When run as a service, the application writes web server logs to a service.log file in the application installation directory.
Some connectors have settings in the Advanced configuration tab to enhance the verbosity of transaction logs. These detailed logs are useful when debugging, and are often necessary when requesting support from firstname.lastname@example.org.
The most common Advanced configuration setting is Log Level. When set to Debug, additional information is added to the transaction logs that are already generated when processing a transaction.
Some connectors that send outgoing requests also have a Log Requests setting. When set to True, transaction logs will include a copy of the request as it was sent to the remote server. This may be useful in narrowing the scope of any issues receiving server responses.
Some connectors that issue queries against remote systems have Verbosity and/or Logfile settings. The Verbosity should be set between 1 and 5 (where 5 is the most verbose, and recommended in most cases). When Logfile is an available setting, it should be set to a path on disk to write the dedicated logfile; this file can be provided for support in addition to the transaction logs generated when processing a transaction.
Arc stores each change made to the application configuration in the Audit Log.

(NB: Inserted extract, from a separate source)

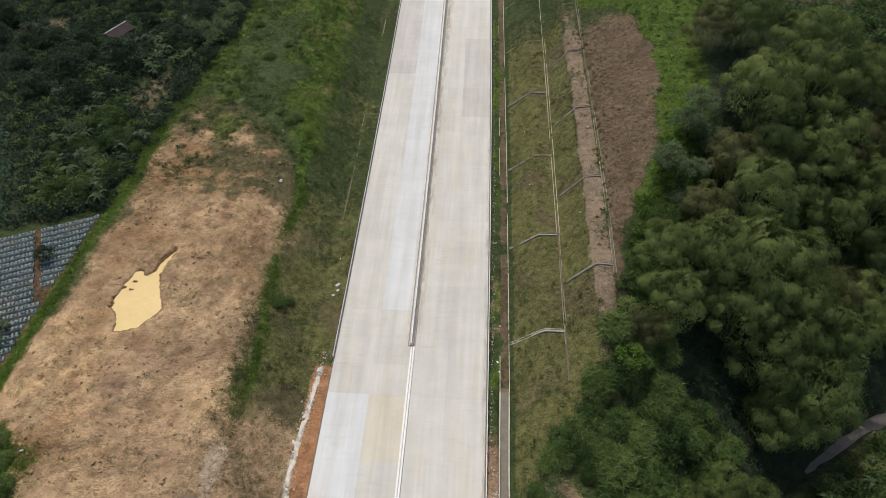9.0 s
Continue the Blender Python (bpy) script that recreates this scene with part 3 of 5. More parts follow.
def axis(lo, hi, step_, reach, extra=22):
    """Even steps between lo and hi, then ever wider ones out to the reach."""
    mid = np.arange(lo, hi + 1e-6, step_)
    out = np.geomspace(step_ * 2, reach, extra)
    return np.concatenate([(lo - out)[::-1], mid, hi + out])


TRACK_X, TRACK_Y = (-22.9, -22.5, -22.6), (42, 50, 60)
SCRAPE = [(-27.0, 39.8), (-23.6, 40.2), (-23.3, 46), (-23.1, 53.4), (-25.2, 53.2), (-26.6, 47)]


def build_ground():
    gx = np.concatenate([axis(-58, 46, 0.4, 10)[22:-22], np.arange(46.8, 90, 0.8)])
    gx = np.concatenate([np.arange(-112, -58, 0.8), gx])
    out = np.geomspace(2, 2500, 20)
    gx = np.concatenate([(gx[0] - out)[::-1], gx, gx[-1] + out])
    gy = np.concatenate([np.arange(22, 135, 0.4), np.arange(135.4, 200, 0.8)])
    gy = np.concatenate([(gy[0] - out)[::-1], gy, gy[-1] + out])
    X, Y = np.meshgrid(gx, gy)
    Z = land(X, Y)
    n, m = len(gx), len(gy)
    idx = np.arange(n * m).reshape(m, n)
    faces = np.stack([idx[:-1, :-1], idx[:-1, 1:], idx[1:, 1:], idx[1:, :-1]], -1).reshape(-1, 4)
    me = mesh_of("ground", np.stack([X, Y, Z], -1).reshape(-1, 3), faces, M_GROUND)
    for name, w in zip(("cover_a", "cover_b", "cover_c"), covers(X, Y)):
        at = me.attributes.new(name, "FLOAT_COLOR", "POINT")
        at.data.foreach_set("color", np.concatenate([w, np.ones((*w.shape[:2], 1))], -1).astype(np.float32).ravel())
    at = me.attributes.new("cover_d", "FLOAT_COLOR", "POINT")
    clay = np.clip(berm_clay(X, Y), 0, 1)
    waver = 0.5 * fbm(X, Y, 3, 107, 3)
    track = np.exp(-((X - np.interp(Y, TRACK_Y, TRACK_X) + waver) / 0.95) ** 4) * step(TRACK_Y[0] - 3, TRACK_Y[0] + 2, Y) * step(TRACK_Y[-1] + 3, TRACK_Y[-1] - 2, Y) * (0.88 + 0.4 * fbm(X, Y, 4, 109, 3))
    scrape = step(-0.7, 0.7, inside(X, Y, SCRAPE) + waver) * (0.86 + 0.4 * fbm(X, Y, 2, 113, 3))
    at.data.foreach_set("color", np.clip(np.stack([clay, track, scrape, 0 * clay + 1], -1), 0, 1).astype(np.float32).ravel())
    rough_ = 0.85 + 0.5 * fbm(X, Y, 5, 101, 3)
    blot = lambda q: rough_ * sum(k * np.exp(-(((X - a) / ra) ** 2 + ((Y - b) / rb) ** 2)) for a, b, ra, rb, k in q)
    ochre = 1.2 * np.exp(-(((X + 28.0) / 1.1) ** 2 + ((Y - 41.8) / 1.5) ** 2)) + 0.7 * np.exp(-(((X + 30.2) / 0.8) ** 2 + ((Y - 44.2) / 1.0) ** 2))
    red_ = blot([(-44, 108, 6, 15, 1.0), (-47.5, 88, 3.0, 12, 0.8), (-36, 110, 9, 6, 0.95), (-28, 112, 6, 6, 0.8), (-42, 93, 5, 4, 0.8), (-31, 92, 6, 7, 0.35), (-25, 92, 3, 12, 0.5), (-45.5, 57, 4, 4, 0.9), (-44.5, 76, 1.8, 5, 0.8), (-38, 74, 4, 1.6, 0.6)])
    grey_ = blot([(-38.5, 67.5, 3.2, 4.5, 0.8), (-32.5, 71, 4.5, 4, 0.6), (-32, 58, 5, 5.5, 0.35), (-26, 76, 4, 5, 0.4), (-19.5, 57, 4, 4, 0.5)])
    pale_ = blot([(-49.5, 76, 3, 4, 0.8), (-46, 70, 5, 4, 0.95), (-50, 65, 3.5, 4, 0.85), (-43, 63, 3, 3, 0.7), (-37.5, 54, 3, 4, 0.4), (-28.5, 115.8, 2, 1.5, 0.6), (-26, 65, 3, 3, 0.5)])
    grey_ = np.maximum(grey_, step(11, 11.6, X) * step(31, 29, X) * step(14.5, 13.8, X) * step(74, 70, Y) + step(14, 15, X) * step(36, 34, X) * step(56, 53, Y) + step(25.5, 26.5, X) * step(30, 29, X))
    turn = np.hypot(X + 33.0, (Y - 92.0) * 0.9) + 0.5 * fbm(X, Y, 4, 117, 3)
    arcs = step(0.2, 0.9, np.sin(turn * 4.6)) * step(3.0, 4.5, turn) * step(9.5, 7.5, turn) * step(-34, -31, X)
    red_ = np.maximum(red_, 0.62 * arcs * (0.8 + 0.6 * fbm(X, Y, 2, 119, 3)))
    at = me.attributes.new("tint", "FLOAT_COLOR", "POINT")
    at.data.foreach_set("color", np.clip(np.stack([red_, grey_, pale_, ochre], -1), 0, 1).astype(np.float32).ravel())
    me.polygons.foreach_set("use_smooth", [True] * len(me.polygons))
    return tagged(new("ground", me), "hilly ground of dug tan soil, grass slopes and tilled plots", "ground", kind="structure")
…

This includes all actions like creating connectors, configuring connectors, updating profile settings, etc.
The Audit Log includes the user that performed the change, the timestamp of the change, and the resource used to make the change. The resource refers to either the Admin Console (the web UI that serves as the typical interface for managing and configuring the application) and the Admin API (the REST-based API that can be consumed to manage and configure the application).
The Audit Log can be queried to perform audits of the application configuration.